Como si de un ciclismo de otra época se tratase, la carrera estaba completamente rota a 50 km de meta. Alejandro y Nairo por delante y Richie Porte con Froome y Nibali por detrás. El resto habían cedido y coronaban con algunos segundos perdidos la primera dificultad de la jornada.
El descenso fue vertiginoso, pero un corajudo y habilidoso Nibali había logrado enjugar la diferencia. Ahora eran cuatro los hombres de cabeza, los cuatro primeros de la general. El movimiento ya no interesaba y el parón era incipiente. Reagrupamiento y todo, menos el corazón y las piernas, como al principio.
Froome no estaba bien, eso era evidente. A no ser que fuera el mejor estratagema de la historia y hubiera jugado sus cartas mejor que nadie, no lo iba a pasar bien en Alpe d’Huez a poco que hubiera algún cambio de ritmo. Casi sin quererlo los corredores, tras un rápido descenso, se habían plantado al pie de la legendaria montaña, junto a la localidad de Bourg d´Oissans. Sus primeros kilómetros son, sin duda, los más duros, y fue ahí donde Movistar volvió a honrar a los episodios más míticos de este deporte. Alejandro volvía a lanzar la carrera y desarbolaba el grupo. Con Nibali KO por pinchazo y el desgaste acumulado tras su infatigable aventura del día anterior, el murciano corría sin miedo. Se sentía fuerte y lo aprovechaba. En la Croix de Fer había sido él quien había iniciado la batalla y aquí volvía a hacerlo. Un nuevo ataque y los SKY, ahora sí, salían tras él. Su intento duró 500 metros, los suficientes no obstante para que Froome se quedara solo con Richie Porte. Ni Geraint Thomas, ni Nicolas Roche ni Leopold Konig ni Wouter Poels. Solo el australiano tirando del grupo de los favoritos. Valverde era cazado y una silueta blanca volvía a hacer acto de presencia.

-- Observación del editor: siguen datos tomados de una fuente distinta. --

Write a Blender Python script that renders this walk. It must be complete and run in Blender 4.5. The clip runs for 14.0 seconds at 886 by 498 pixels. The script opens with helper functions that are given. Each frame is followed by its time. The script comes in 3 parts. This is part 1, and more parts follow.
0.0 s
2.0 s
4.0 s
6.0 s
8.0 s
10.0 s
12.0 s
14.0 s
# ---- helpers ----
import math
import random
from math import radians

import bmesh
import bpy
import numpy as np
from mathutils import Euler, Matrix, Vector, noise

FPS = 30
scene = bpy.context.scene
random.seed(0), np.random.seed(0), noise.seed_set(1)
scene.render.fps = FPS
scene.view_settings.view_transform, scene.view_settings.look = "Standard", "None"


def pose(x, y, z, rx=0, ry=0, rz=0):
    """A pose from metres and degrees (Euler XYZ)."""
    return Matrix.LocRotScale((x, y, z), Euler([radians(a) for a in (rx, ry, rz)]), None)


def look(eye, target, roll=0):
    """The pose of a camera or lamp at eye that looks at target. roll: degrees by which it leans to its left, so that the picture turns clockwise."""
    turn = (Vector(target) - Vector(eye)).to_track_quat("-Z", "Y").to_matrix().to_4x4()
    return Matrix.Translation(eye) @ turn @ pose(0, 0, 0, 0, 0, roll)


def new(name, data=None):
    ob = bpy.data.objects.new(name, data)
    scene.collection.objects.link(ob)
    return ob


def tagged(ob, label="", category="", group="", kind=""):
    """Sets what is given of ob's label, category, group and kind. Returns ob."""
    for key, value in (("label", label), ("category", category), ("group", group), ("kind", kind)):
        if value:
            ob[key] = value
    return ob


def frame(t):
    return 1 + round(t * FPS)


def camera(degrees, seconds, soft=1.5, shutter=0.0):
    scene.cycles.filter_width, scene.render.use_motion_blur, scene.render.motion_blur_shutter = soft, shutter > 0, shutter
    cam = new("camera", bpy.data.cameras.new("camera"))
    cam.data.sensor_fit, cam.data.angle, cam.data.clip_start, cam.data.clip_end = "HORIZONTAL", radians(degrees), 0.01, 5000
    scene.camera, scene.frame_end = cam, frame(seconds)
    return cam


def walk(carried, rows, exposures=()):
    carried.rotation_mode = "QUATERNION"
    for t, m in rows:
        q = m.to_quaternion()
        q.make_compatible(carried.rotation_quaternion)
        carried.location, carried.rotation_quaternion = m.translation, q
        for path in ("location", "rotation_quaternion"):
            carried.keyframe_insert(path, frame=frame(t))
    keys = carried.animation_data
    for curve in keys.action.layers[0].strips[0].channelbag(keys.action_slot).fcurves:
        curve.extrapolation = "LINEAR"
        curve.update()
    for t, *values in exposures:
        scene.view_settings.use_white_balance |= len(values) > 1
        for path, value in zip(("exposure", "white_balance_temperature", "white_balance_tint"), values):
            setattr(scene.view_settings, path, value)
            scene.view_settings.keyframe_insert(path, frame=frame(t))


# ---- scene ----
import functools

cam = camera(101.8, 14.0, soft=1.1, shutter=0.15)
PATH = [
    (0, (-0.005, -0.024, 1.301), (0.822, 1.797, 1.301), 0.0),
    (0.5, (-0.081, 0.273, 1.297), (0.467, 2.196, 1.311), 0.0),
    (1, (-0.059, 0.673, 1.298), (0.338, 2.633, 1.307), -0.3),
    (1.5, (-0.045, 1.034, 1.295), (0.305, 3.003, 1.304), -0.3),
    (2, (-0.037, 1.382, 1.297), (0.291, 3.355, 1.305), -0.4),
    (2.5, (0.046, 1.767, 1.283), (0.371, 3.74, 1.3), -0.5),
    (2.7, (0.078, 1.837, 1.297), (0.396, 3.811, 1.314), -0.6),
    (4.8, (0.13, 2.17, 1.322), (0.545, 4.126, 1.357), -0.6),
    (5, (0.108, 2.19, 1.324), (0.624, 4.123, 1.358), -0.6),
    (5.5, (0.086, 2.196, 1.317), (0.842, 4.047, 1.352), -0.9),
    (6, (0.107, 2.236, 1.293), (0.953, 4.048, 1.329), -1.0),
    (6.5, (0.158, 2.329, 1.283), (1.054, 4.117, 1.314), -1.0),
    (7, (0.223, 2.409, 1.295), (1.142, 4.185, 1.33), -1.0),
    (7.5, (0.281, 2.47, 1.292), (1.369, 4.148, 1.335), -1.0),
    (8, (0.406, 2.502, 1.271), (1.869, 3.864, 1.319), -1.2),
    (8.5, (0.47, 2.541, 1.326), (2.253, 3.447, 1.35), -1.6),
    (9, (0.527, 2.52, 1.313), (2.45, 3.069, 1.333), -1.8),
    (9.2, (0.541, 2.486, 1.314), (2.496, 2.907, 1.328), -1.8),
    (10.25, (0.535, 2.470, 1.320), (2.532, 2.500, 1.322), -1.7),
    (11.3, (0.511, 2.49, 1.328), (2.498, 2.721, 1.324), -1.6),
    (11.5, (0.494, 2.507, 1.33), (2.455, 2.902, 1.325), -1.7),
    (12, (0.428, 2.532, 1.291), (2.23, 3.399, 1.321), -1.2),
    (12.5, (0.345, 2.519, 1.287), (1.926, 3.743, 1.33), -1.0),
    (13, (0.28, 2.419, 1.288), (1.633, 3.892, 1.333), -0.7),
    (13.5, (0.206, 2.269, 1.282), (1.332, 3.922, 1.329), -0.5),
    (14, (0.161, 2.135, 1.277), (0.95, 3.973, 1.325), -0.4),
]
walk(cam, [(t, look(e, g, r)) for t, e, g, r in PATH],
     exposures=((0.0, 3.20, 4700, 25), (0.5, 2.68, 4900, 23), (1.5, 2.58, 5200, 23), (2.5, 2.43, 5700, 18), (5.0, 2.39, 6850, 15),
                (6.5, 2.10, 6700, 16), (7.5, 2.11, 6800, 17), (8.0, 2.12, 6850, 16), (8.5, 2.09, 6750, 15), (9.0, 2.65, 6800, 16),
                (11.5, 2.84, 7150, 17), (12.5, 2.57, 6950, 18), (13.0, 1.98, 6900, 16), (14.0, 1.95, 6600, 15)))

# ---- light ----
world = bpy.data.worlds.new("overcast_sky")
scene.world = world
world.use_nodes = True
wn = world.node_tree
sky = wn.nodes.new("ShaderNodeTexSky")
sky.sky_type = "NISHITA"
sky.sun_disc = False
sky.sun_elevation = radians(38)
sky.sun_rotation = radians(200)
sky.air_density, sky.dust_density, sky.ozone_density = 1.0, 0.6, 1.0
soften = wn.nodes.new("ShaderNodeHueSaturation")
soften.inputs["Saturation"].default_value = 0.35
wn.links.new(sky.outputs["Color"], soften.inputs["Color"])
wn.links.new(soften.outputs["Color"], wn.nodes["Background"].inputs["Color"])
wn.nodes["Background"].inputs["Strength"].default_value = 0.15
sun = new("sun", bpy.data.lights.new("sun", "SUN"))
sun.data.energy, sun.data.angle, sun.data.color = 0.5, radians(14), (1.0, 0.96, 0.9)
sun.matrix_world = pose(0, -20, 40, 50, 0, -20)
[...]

De pie sobre sus pedales y con su escasa estatura, Nairo Quintana volvía a probarlo. Lo hacía ahora más fuerte que nunca. Con toda la rabia de quien a pesar de darlo todo quiere más. Con la mirada de quien odia perder. Con el ímpetu de quien históricamente solo puede vencer. Y a eso, a eso no se puede responder. Froome no lo hizo. Se escudó en Porte y se limitó a jugar con las diferencias. Lo pasó mal. La diferencia era amplia, quizás demasiada incluso para intentarlo, pero esto es ciclismo. El colombiano, ayudado primero por su compatriota Serpa y segundo por su fiel amigo en Movistar Winnier Annacona (ambos marchaban en la fuga), distanciaba a Froome en más de un minuto a falta de tres kilómetros.

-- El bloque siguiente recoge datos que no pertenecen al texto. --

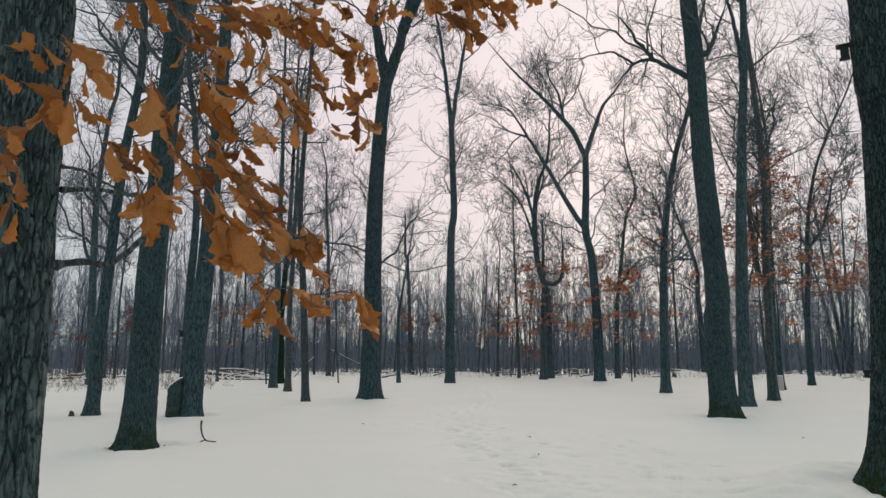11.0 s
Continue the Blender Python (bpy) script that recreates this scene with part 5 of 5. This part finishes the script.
fallen_stick()
snapped_slab()
small_stump(-11.12, 16.6, 0.07, 0.065, "low dark stump poking through the snow")
snowy_log((-23.0, 50.5, 0.3), (-15.6, 43.2, 0.06), 0.12, "large fallen log with snow along its back")
snowy_log((-21.5, 49.0, 0.6), (-15.9, 44.4, 0.2), 0.055, "fallen limb with snow lying on another log", 0.2)
snowy_log((-20.0, 45.0, 0.05), (-16.0, 44.0, 0.05), 0.06, "thin fallen log in the snow")
snowy_log((-14.3, 52.4, 2.1), (-10.0, 54.0, 0.3), 0.028, "snow-dusted leaning dead limb at the wood edge", -0.2)
snowy_log((-14.8, 45.5, 0.15), (-13.6, 46.0, 1.5), 0.03, "leaning dead limb dusted with snow")
snowy_log((-30.0, 42.0, 0.1), (-25.0, 43.0, 0.25), 0.06, "snow-covered fallen limb among weeds")
snowy_log((0.3, 54.0, 0.1), (1.5, 54.2, 0.5), 0.035, "snow-covered brush at the wood edge")
snowy_log((2.1, 54.0, 0.1), (4.6, 53.6, 0.65), 0.032, "snow-covered brush at the wood edge", 0.1)
snowy_log((3.0, 54.6, 0.1), (4.9, 54.2, 0.4), 0.035, "snow-covered brush at the wood edge")
snowy_log((-2.0, 54.0, 0.1), (-0.4, 54.3, 0.5), 0.035, "snow-covered brush at the wood edge")
brush_rng = np.random.default_rng(61)
for k in range(16):
    az, d, turn, span = radians(36 - 64 * (k + brush_rng.uniform(0.1, 0.9)) / 16), brush_rng.uniform(47, 60), brush_rng.uniform(-0.6, 0.6), brush_rng.uniform(0.7, 2.0)
    x, y = -math.sin(az) * d, math.cos(az) * d
    snowy_log((x, y, 0.12), (x + span * math.cos(turn), y + span * math.sin(turn), brush_rng.uniform(0.15, 0.6)), brush_rng.uniform(0.03, 0.06), "snow-covered dead branch at the wood edge")
def snow_tufts(count, seed, lo, hi, az_lo, az_hi, name, label):
    """Lumps of snow caught in low brush."""
    r = np.random.default_rng(seed)
    az, d = np.radians(r.uniform(az_lo, az_hi, count)), r.uniform(lo, hi, count)
    mid = np.stack([-np.sin(az) * d, np.cos(az) * d, ground_z(d, 0) + r.uniform(0.02, 0.55, count) ** 1.3], 1)
    way = np.stack([r.normal(0, 1, count), r.normal(0, 0.4, count), r.normal(0, 0.22, count)], 1) * r.uniform(0.08, 0.26, (count, 1))
    st = np.array([-1.0, -0.5, 0.1, 0.6, 1.0])
    pts = mid[:, None] + way[:, None] * st[:, None] + r.normal(0, 0.02, (count, 5, 3))
    rad = r.uniform(0.02, 0.065, (count, 1)) * np.array([0.25, 0.85, 1.0, 0.8, 0.2]) * r.uniform(0.7, 1.3, (count, 5))
    sh = Shell()
    sh.tubes(pts, rad, 6)
    tagged(new(name, sh.mesh(name, SNOW)), label, "snow", kind="stuff")


snow_tufts(420, 91, 50, 62, -30, 36, "snowy_brush", "lumps of snow caught in low brush at the wood edge")
snow_tufts(160, 92, 36, 50, 22, 42, "snowy_weeds", "lumps of snow caught in dry weeds")
snowy_log((11.85, 54.5, 0.46), (12.5, 54.7, 0.52), 0.10, "short snow-topped log on a mound of snow")
small_stump(11.25, 51.4, 0.42, 0.16, "grey stub standing before a mound of snow")
bin_box(23.08, 48.27)
white_post(11.72, 32.6)
birdhouse(3.71, 7.69, 4.84, -118, 0.65, "small dark wooden birdhouse fixed to the big oak")
birdhouse(-11.83, 23.5, 2.31, -63, 0.85, "dark weathered nest box hung on a slender tree")
for x, y in ((-48, 40), (52, 66)):
    utility_pole(x, y, 17.5)
cable((-48, 39.8, 17.4), (52, 65.8, 17.4), 1.2, "thin overhead line passing behind the clearing's trees")
cable((-48, 40.2, 15.2), (52, 66.2, 15.2), 1.3, "thin overhead line passing behind the clearing's trees")
def bark_litter(x, y, rad, count, seed):
    """Flakes of bark and bits of twig on the snow round a foot."""
    r = np.random.default_rng(seed)
    a, d = r.uniform(0, 2 * np.pi, count), rad * (1 + r.exponential(0.08, count))
    sh = Shell()
    leaf_flakes(sh, np.stack([x + d * np.cos(a), y + d * np.sin(a), np.full(count, 0.03)], 1), 0.035, r)
    tagged(new("bark_litter", sh.mesh("bark_litter", DEAD_WOOD, False)), "dark flakes of bark on the snow round an oak", "litter", kind="stuff")


bark_litter(-6.08, 10.74, 0.36, 60, 2)
bark_litter(5.03, 17.67, 0.42, 50, 3)
bark_litter(-7.92, 16.33, 0.36, 30, 4)
bark_litter(-5.04, 23.93, 0.48, 40, 5)
leaf_spots = np.random.default_rng(12)
for k, (x, y) in enumerate([(-0.05, 7.99), (-3.23, 14.76), (-1.05, 26.1), (0.28, 10.45), (0.18, 12.75), (2.49, 13.25), (5.11, 13.26), (-6.9, 20.2)]):
    fallen_leaf(x, y, (0.085 if k == 0 else 0.045) + 0.02 * leaf_spots.random(), k + 1)

# a dead leaf caught on the long side limb of the thin sapling
sapling = [o for o in scene.objects if o.get("label", "").startswith("thin grey-barked sapling")][0]
caught = piece("dead_leaf", LEAF_MESHES[4], sapling, "dark curled dead leaf caught on a limb")
caught.matrix_world = pose(-1.59, 22.40, 4.64, 30, 60, 20) @ Matrix.Scale(0.2, 4)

El líder marchaba apajarado. Atrás quedaban sus ataques en la Pierre St Martin o en Pra-Loup. Aquel día solo quería llegar y hacerlo de amarillo. Gotas y gotas de sudor derramó por toda la subida, pero finalmente, y tras muchas amarguras lo hizo. Nairo le aventajó en casi 1 minuto y 20 segundos. Formidable actuación pero insuficiente.
El espectáculo, aún sin consecución final, había vuelto a teñir las páginas de la historia del Tour. Alpe d’Huez, la montaña hollywodiense para algunos, había, de nuevo, deparado una de las mejores etapas alpinas de los últimos años. La emoción volvió a convertirse en el baluarte de este deporte. La respiración entrecortada de Froome al cruzar la meta, la pena de Nairo al saber que una vez había quedado a las puertas y las lágrimas de Alejandro al lograr inesperadamente y con valor y arrojo lo que históricamente más deseaba y más se le había escapado: un pódium del Tour. Quizás algunos puedan pensar que el ciclismo no es siempre del todo justo. Pero es lo que tiene la emoción, es tan subjetiva e irracional, que cuando de verdad llega, es imposible controlarla. Solo queda acompañarla, vibrar con ella, y si es sobre ruedas y con unos pedales, disfrutar de una de las maravillas del mundo: el ciclismo.